The statement concluded that the NBA will make an announcement on the new location of the game in coming weeks.
New Orleans Mayor Mitch Landrieu told NBC Charlotte Thursday, "The NBA has been a great partner, so we would be excited to host the 2017 All-Star Game if called upon. New Orleans is a diverse, open city, and we pride ourselves on our ability to host major sports entertainment events."
At the league’s board of governor’s meeting in Las Vegas last week, NBA Commissioner Adam Silver told reporters “We were frankly hoping that they would make some steps toward modifying the legislation, and frankly I was disappointed that they didn’t.”
"I am deeply disappointed that the discriminatory actions reflected in HB2 have caused the NBA to move the 2017 All-Star Game from Charlotte," Charlotte Mayor Jennifer Roberts said in a statement. "All-Star weekend would have provided an excellent opportunity to further showcase our great and welcoming city."
The Charlotte Hornets responded to the news by saying, "We understand the NBA’s decision and the challenges around holding the NBA All-Star Game in Charlotte this season. There was an exhaustive effort from all parties to keep the event in Charlotte, and we are disappointed we were unable to do so. With that said, we are pleased that the NBA opened the door for Charlotte to host All-Star Weekend again as soon as an opportunity was available in 2019. We want to thank the City of Charlotte and the business community for their backing throughout this entire process, starting with the initial bid. We are confident that they will be just as supportive and enthusiastic for the 2019 NBA All-Star Game.”
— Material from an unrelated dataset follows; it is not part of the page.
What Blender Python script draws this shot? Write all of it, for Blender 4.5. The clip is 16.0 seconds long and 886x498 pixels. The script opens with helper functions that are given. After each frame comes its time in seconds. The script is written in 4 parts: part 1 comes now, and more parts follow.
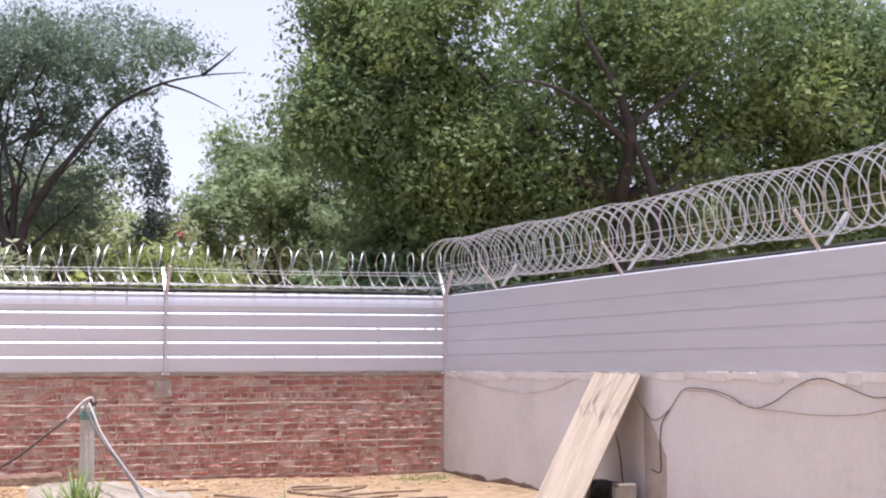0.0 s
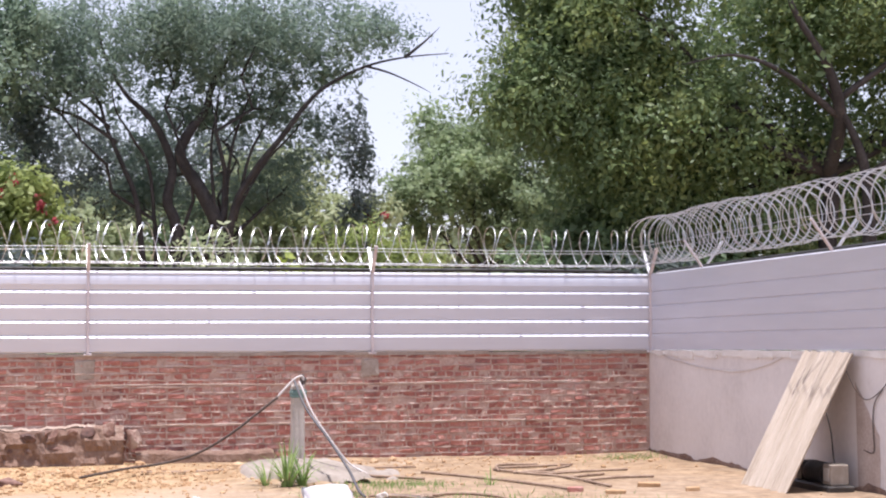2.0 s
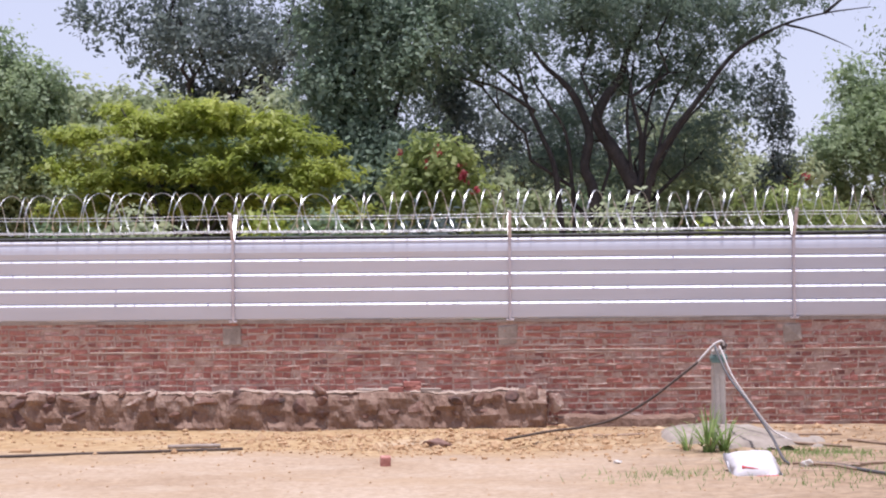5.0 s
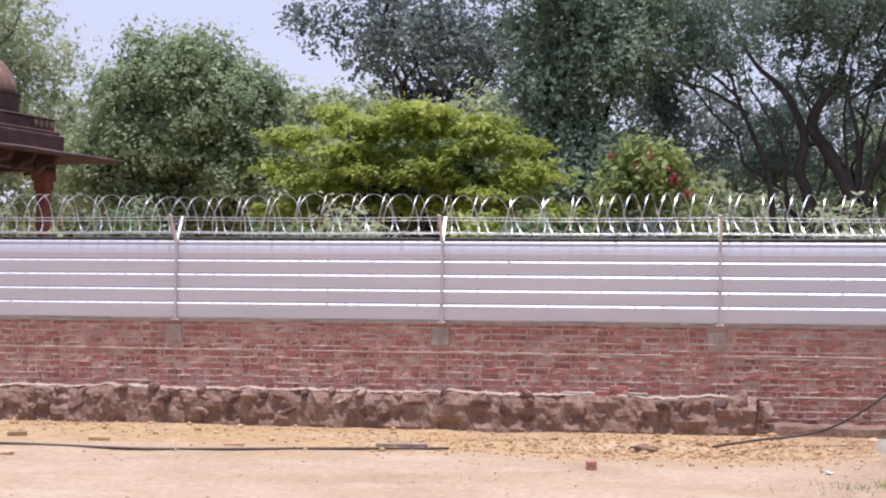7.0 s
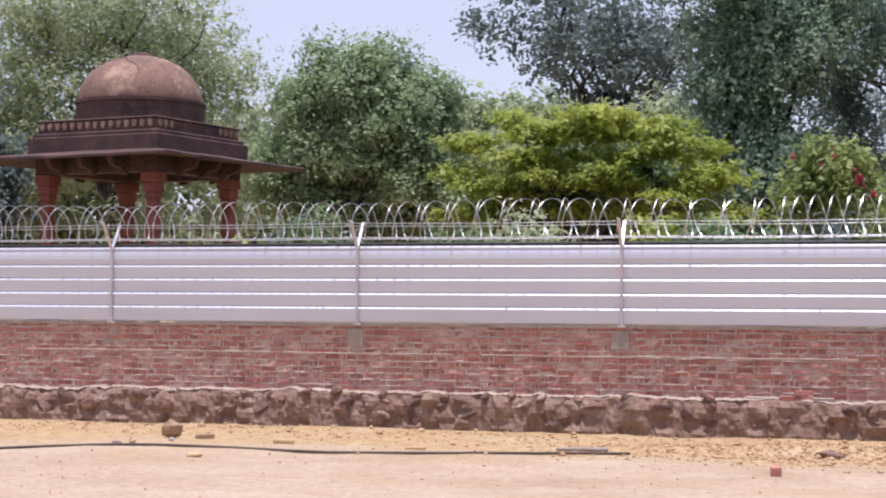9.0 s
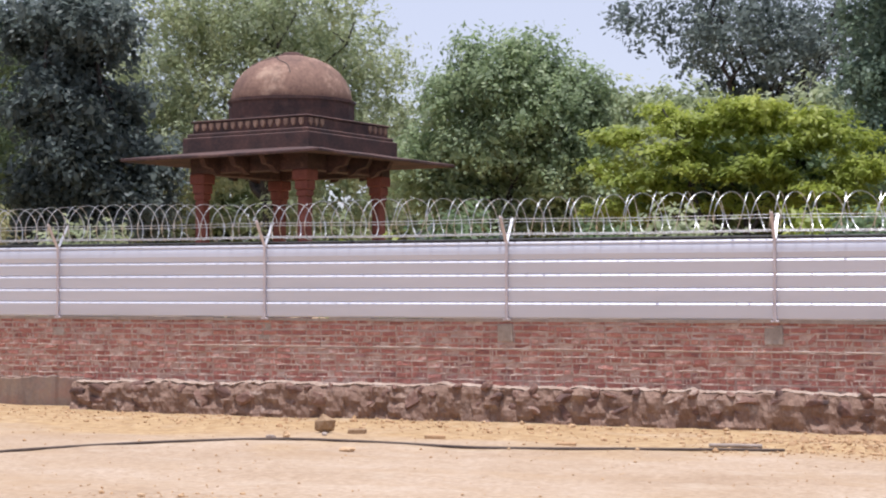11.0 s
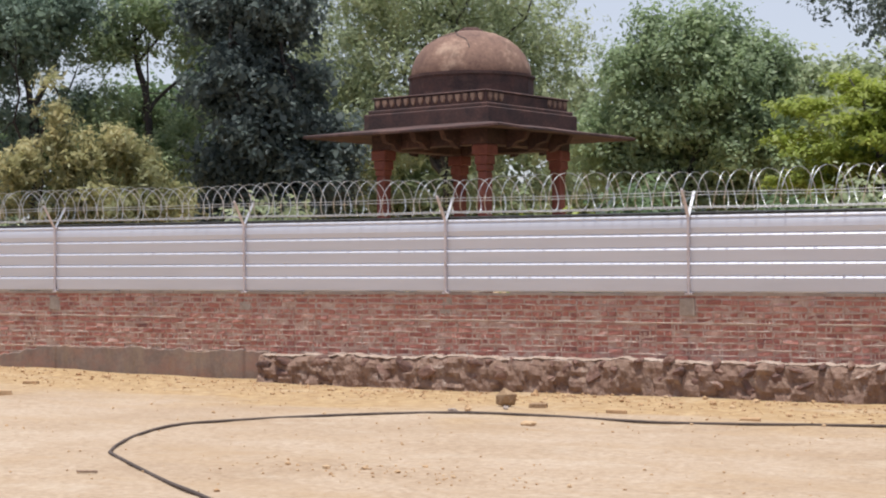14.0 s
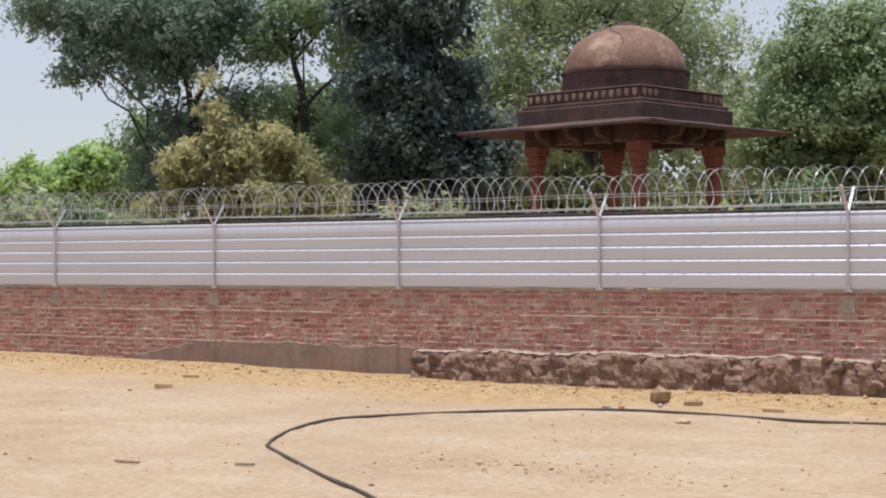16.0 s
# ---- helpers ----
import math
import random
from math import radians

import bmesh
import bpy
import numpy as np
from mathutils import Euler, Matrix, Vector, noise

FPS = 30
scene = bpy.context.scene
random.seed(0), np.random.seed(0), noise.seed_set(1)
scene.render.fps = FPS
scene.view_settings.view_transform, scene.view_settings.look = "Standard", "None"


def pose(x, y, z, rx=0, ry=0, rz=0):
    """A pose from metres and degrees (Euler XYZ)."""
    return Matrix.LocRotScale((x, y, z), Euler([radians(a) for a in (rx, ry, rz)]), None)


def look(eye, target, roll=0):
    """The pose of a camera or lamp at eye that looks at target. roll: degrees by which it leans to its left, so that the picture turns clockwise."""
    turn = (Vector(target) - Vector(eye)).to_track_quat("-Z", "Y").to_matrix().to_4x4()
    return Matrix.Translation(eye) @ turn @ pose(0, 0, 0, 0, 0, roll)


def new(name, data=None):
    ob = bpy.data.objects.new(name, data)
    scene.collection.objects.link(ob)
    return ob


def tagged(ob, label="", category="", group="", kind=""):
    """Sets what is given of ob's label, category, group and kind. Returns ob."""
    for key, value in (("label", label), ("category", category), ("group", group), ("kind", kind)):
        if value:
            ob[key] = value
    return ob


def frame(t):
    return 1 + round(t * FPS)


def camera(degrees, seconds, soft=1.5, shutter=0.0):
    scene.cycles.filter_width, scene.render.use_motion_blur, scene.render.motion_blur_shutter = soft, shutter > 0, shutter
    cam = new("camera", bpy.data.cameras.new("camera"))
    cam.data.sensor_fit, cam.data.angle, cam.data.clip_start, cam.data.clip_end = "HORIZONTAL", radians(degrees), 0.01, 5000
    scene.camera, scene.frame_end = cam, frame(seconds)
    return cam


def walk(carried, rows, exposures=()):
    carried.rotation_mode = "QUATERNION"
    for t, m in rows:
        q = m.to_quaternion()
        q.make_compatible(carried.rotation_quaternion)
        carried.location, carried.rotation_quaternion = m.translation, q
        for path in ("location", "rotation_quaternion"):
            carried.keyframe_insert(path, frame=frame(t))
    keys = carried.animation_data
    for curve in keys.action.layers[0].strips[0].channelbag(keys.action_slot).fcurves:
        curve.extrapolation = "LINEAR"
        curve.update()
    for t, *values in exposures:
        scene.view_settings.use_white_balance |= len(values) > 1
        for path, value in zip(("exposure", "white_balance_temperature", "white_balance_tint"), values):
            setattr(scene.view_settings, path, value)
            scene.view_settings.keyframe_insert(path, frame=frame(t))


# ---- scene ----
cam = camera(30.77, 16.0, soft=2.1)
EYE = 1.74
# a slow pan from one standing place: seconds, turn to the left, tilt up, lean to the right
PAN = [
    (0.0, -20.49, 3.25, -0.14),
    (0.5, -17.96, 3.19, -0.19),
    (1.0, -16.29, 3.00, -0.20),
    (1.5, -14.84, 2.73, -0.03),
    (2.0, -13.25, 2.49, 0.05),
    (2.5, -11.33, 2.34, 0.20),
    (3.0, -9.11, 2.04, 0.27),
    (3.5, -6.78, 1.74, 0.20),
    (4.0, -4.23, 1.59, 0.22),
    (4.5, -1.18, 1.45, 0.40),
    (5.0, 1.55, 1.31, 0.47),
    (7.5, 10.53, 1.50, -0.53),
    (8.0, 12.19, 1.60, -0.39),
    (8.5, 13.84, 1.57, -0.33),
    (9.0, 15.32, 1.52, -0.19),
    (9.5, 16.81, 1.48, -0.08),
    (12.0, 22.74, 1.11, 0.18),
    (12.5, 23.74, 0.87, 0.26),
    (13.0, 24.75, 0.52, 0.37),
    (13.5, 25.78, 0.36, 0.36),
    (14.0, 27.04, 0.47, 0.33),
    (14.5, 28.35, 0.44, 0.32),
    (15.0, 29.73, 0.35, 0.39),
    (15.5, 31.02, 0.33, 0.41),
    (16.0, 32.49, 0.37, 0.29),
]
walk(cam, [(t, pose(0, 0, EYE, 90 + up, 0, turn) @ pose(0, 0, 0, 0, 0, -lean)) for t, turn, up, lean in PAN], [(0, 0.90, 6330, 17.5), (3.5, 0.78, 6260, 18.5), (5, 0.53, 6130, 20), (9, 0.54, 6140, 18), (12.5, 0.50, 6330, 11.5), (16, 0.31, 6480, 7)])

# ---- light ----
world = bpy.data.worlds.new("sky")
scene.world = world
world.use_nodes = True
wn = world.node_tree.nodes
sky = wn.new("ShaderNodeTexSky")
sky.sky_type = "NISHITA"
sky.sun_disc = False
TO_SUN = Vector((0.01, -0.10, 0.99)).normalized()
sky.sun_elevation = math.asin(TO_SUN.z)
sky.sun_rotation = math.atan2(TO_SUN.x, TO_SUN.y)
sky.air_density, sky.dust_density, sky.ozone_density = 1.0, 1.0, 1.0
# thin white summer haze over the whole sky
haze = wn.new("ShaderNodeMix")
haze.data_type = "RGBA"
haze.inputs["Factor"].default_value = 0.72
haze.inputs["B"].default_value = (3.5, 3.47, 3.95, 1)
world.node_tree.links.new(sky.outputs[0], haze.inputs["A"])
world.node_tree.links.new(haze.outputs["Result"], wn["Background"].inputs[0])
wn["Background"].inputs[1].default_value = 0.14
sun = new("sun", bpy.data.lights.new("sun", "SUN"))
sun.data.energy, sun.data.angle, sun.data.color = 3.5, radians(0.6), (1.0, 0.97, 0.93)
sun.matrix_world = look((0, 0, 30), Vector((0, 0, 30)) - TO_SUN)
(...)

North Carolina's Governor, Pat McCrory, released the following statement:
“The sports and entertainment elite, Attorney General Roy Cooper and the liberal media have for months misrepresented our laws and maligned the people of North Carolina simply because most people believe boys and girls should be able to use school bathrooms, locker rooms and showers without the opposite sex present. Twenty-one other states have joined North Carolina to challenge the federal overreach by the Obama administration mandating their bathroom policies in all businesses and schools instead of allowing accommodations for unique circumstances. Left-wing special interest groups have no moral authority to try and intimidate the large majority of American parents who agree in common-sense bathroom and shower privacy for our children. American families should be on notice that the selective corporate elite are imposing their political will on communities in which they do business, thus bypassing the democratic and legal process.”
The law, which was passed by the state’s general assembly during a special session in March, bans local municipalities from enacting non-discriminatory ordinances designed to protect lesbian, gay, bisexual and transgender people.
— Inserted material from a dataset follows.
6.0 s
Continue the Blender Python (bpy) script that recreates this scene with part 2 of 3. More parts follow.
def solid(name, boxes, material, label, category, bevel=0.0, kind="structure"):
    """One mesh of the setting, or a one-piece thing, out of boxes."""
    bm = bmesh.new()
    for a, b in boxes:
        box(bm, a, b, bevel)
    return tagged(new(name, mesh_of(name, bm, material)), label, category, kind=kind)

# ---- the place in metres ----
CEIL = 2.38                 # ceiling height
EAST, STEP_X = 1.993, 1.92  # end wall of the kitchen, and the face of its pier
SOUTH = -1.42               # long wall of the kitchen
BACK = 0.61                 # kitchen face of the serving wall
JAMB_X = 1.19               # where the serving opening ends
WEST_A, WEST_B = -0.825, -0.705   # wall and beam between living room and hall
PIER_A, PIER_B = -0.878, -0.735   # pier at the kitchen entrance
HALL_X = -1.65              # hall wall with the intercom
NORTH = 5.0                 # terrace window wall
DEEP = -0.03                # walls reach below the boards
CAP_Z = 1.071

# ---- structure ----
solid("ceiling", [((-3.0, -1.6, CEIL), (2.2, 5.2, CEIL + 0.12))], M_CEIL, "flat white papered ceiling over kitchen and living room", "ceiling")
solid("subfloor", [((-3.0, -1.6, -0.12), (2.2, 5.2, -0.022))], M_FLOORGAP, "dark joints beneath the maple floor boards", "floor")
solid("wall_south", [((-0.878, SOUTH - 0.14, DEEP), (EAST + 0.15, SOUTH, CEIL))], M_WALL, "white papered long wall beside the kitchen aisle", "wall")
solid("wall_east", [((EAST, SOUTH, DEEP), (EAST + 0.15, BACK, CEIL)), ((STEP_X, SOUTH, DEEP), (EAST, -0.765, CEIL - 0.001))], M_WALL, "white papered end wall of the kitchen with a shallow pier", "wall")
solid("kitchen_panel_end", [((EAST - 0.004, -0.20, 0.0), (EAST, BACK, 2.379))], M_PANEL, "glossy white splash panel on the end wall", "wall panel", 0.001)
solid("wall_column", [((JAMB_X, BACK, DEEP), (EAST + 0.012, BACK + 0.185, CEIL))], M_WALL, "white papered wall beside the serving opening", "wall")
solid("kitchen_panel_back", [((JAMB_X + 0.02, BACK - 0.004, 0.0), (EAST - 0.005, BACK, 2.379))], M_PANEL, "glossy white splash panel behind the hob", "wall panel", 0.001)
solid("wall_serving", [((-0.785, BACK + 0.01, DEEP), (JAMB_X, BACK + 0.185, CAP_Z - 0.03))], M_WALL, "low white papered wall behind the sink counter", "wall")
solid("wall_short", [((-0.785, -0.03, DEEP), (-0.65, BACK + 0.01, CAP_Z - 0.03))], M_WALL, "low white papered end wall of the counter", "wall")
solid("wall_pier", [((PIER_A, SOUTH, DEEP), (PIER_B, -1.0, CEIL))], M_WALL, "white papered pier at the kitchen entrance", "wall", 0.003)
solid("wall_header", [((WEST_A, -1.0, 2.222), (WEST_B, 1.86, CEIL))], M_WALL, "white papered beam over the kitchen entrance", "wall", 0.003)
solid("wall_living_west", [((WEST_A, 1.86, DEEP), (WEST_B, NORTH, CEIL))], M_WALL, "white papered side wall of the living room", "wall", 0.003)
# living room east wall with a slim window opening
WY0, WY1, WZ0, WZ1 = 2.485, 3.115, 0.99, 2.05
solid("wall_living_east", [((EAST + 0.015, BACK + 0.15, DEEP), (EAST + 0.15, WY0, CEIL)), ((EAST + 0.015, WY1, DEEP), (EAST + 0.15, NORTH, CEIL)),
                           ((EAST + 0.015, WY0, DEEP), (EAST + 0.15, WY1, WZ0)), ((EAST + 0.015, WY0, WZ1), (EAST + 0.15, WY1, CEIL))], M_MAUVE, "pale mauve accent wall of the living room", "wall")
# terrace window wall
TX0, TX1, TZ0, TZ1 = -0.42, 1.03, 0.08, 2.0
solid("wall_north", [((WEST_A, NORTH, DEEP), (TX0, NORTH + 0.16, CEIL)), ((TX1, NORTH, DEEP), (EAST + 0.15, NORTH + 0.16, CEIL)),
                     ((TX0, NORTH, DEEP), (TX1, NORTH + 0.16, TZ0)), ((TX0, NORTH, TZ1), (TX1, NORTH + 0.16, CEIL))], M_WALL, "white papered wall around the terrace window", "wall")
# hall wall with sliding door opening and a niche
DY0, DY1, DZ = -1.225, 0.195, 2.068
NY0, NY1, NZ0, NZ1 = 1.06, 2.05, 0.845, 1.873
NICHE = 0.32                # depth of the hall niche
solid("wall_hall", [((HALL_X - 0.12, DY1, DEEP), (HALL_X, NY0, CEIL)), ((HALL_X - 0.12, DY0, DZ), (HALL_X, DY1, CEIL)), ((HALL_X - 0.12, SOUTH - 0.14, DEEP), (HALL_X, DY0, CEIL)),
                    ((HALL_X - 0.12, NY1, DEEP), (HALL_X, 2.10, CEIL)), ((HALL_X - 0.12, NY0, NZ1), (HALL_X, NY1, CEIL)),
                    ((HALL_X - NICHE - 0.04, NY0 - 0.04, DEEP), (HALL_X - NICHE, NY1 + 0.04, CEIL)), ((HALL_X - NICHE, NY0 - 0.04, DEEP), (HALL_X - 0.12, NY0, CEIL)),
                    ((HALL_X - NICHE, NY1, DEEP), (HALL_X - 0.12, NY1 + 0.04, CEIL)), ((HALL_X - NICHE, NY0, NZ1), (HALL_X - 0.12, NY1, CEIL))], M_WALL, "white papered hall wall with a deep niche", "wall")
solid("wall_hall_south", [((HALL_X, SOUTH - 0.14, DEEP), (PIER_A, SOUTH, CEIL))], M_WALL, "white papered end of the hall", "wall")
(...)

Three months ago at the Associated Press Sports Editors meeting, Silver said, “We’ve been, I think, crystal clear a change in the law is necessary for us to play in the kind of environment that we think is appropriate for a celebratory NBA event.”
Silver, citing the league's core principles of diversity and inclusion, had said moving the All-Star Game was a possibility when meeting with the media ahead of Game 1 of the NBA Finals.
“It was a value built from the ground floor up in this league long before I ever got involved in it, and I'm sort of carrying the mantle now,” Silver said in early June. “But I know I speak on behalf of our owners, our teams and our players. I think they all feel very strongly that this is a core principle of our league, and that where we choose to celebrate something like an All-Star Game, that those values should be honored."
The state’s general assembly had a chance at revising the bill before adjourning for the year but did not any changes that appeased the NBA.
No matter how strongly I disagreed with #HB2, I still asked NBA to stand in solidarity with Charlotte. Don't punish the city that stood up.— Sen. Jeff Jackson (@JeffJacksonNC) July 21, 2016
Congressman Robert Pittenger's office released the following statement after the news was made official by the NBA:
“Last week, I met with constituents from China who outlined the Chinese government practice of forcefully harvesting vital organs as part of their oppression of religious minorities. Meanwhile, the NBA will start selling tickets for preseason games in China next week. Is the NBA implying China’s abhorrent violation of basic human rights is acceptable, but North Carolina saying men shouldn’t use the girls’ locker room is a bridge too far? What is the NBA’s true priority? The unmistakable hypocrisy is clear to me. You be your own judge.”
"I'm looking forward to hearing from the Governor about how he plans to make up the 100 million dollars this just caused Charlotte. Something tells me this has no plan," said Senator Jeff Jackson.
Senator Jackson says the total cost for HB2 is now likely over a half billion dollars to just Charlotte alone.
House representative and Equality NC Executive Director Chris Sgro said, "If we don't come back into special session to deal with this problem right now, Governor McCrory and leadership are negligent-- the writing is on the wall-- NC can’t continue to have the most anti-LGBT bill in the nation and be a prosperous progressive southern state unless we immediately repeal HB2.”
NC Values Coalition Executive Director Tami Fitzgerald supports the Governor, "We don't believe the NBA should be bullying the state into a radical political agenda that embraces, forcing grown men into bathrooms, lockers rooms and showers of young girls. We believe privacy and safety of citizens its more important than a single basketball game."
The All-Star Game website says if you had tickets, you'll get a 100% refund.